Inizia così una lunga, faticosa caccia all’assassino, che si dimostra astuto e spregiudicato. I tenaci investigatori faticano a trovare le prove a suo carico che ne dimostrino la colpevolezza, mentre l’uomo sembra farsi beffe di loro.
Anna K. Green è ritenuta una delle pioniere del poliziesco, famosa molto prima della Christie. I suoi romanzi hanno aperto, nella letteratura di questo genere, molte strade poi ripercorse dai numerosi epigoni.
In particolare, questo libro (pubblicato per la prima volta nel 1911) non è il classico enigma poliziesco nel quale il lettore è chiamato a scoprire chi sia l’assassino. Al contrario il presunto colpevole, seppure col beneficio del dubbio, ci viene presentato assai presto. Tuttavia mancano totalmente gli indizi sul modus operandi e sarà questa ricerca a impegnare gli investigatori.
Interessante il metodo narrativo utilizzato, che si avvale di due diverse voci narranti. Nella prima parte ascoltiamo il resoconto in prima persona della signora Laureen Anderson la quale, assieme al marito George, può essere considerata la timida antesignana delle coppie di coniugi investigatori, che avranno il loro archetipo in Nick e Nora Charles (de “L’uomo ombra” di Dashiell Hammett) e, in seguito, tanti epigoni nel cinema e in televisione. Le restanti due parti, invece, sono narrate in terza persona da un più distaccato punto di vista. Questa parziale discrasia, però, non disturba più di tanto e lo stile, in generale, è garbato e fluido.
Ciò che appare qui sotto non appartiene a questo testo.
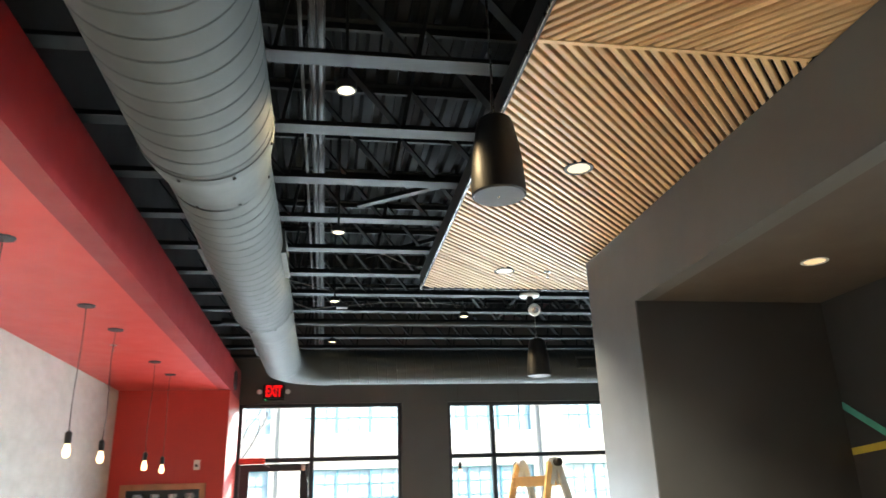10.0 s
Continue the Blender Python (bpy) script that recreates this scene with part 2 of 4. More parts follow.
M_YELLOW = paint("yellow_tape", (0.62, 0.50, 0.07), 0.5, 0.1, 5.0)
M_BRICKISH = paint("copper_sheet", (0.45, 0.22, 0.12), 0.35, 0.2, 5.0, 200, 0.05, 0.6)
M_SLAT = slat_wood("slat_softwood", (0.42, 0.23, 0.105), (0.72, 0.495, 0.265), (0.86, 0.69, 0.45))
M_TILE = tile_wood("reclaimed_wood_tile")
M_GLASS = glass_mat("window_glass")
M_BLACKGLASS = paint("black_appliance_glass", (0.012, 0.012, 0.014), 0.08, 0.2, 0.6, 0, 0)
M_BACKGLASS = paint("far_window_glass", (0.34, 0.40, 0.41), 0.15, 0.2, 0.6, 0, 0)
M_WARM = glow("warm_lamp", (1.0, 0.70, 0.38), 0.12)
M_BULB = glow("bulb_glow", (1.0, 0.60, 0.25), 0.9)
M_TRACK = glow("track_lamp_glow", (1.0, 0.80, 0.50), 0.45)
M_LENS = glow("slat_lamp_glow", (1.0, 0.78, 0.48), 0.16)
M_HOT = glow("hot_lamp_glow", (1.0, 0.50, 0.14), 45.0)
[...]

Inevitabile invece che il lettore moderno noti le palesi ingenuità e le involontarie assurdità nel meccanismo criminoso. Senza addentrarmi nell’argomentazione, per ovvi motivi, non posso non osservare, però, come l’arma del delitto sia del tutto assurda e non reggerebbe a una banale confutazione scientifica. Peraltro anche l’indagine poliziesca appare poco credibile. Per quanto sia accettabile che gli inquirenti, muovendosi spesso in un ambiente di persone altolocate e influenti, usino modi ricchi di tatto e discrezione, troppo spesso essi appaiono imbarazzati e confusi come un paio di scolaretti invitati a un the a corte. Altra palese semplificazione, scusabile solo perché l’A. era ragazza “di buona famiglia” e, forse, aveva una visione distorta ed edulcorata della realtà, è la suddivisione decisamente manichea dei protagonisti: gentiluomini e gentildonne, incapaci di concepire il male e dediti solo ad opere buone e caritatevoli, il “popolino” brutale e istintivo, il criminale, un folle invasato.
Ignorati questi difetti, presenti, peraltro, anche in opere più altolocate, e giustificati dalla novità di quel genere letterario, la storia risulta abbastanza gradevole e, seppure non ci si debba aspettare grandi sorprese finali, si legge con interesse sino alla fine.
A volte, è vero, il ritmo della narrazione si fa lento e prolisso, e la narrazione si perde in rivoli meno coinvolgenti. Però, va riconosciuto alla Green il merito di aver concepito un’indagine sostanzialmente credibile, con tutte le difficoltà della vita reale, e di aver esplorato il filone narrativo giallo in modo innovativo e fantasioso.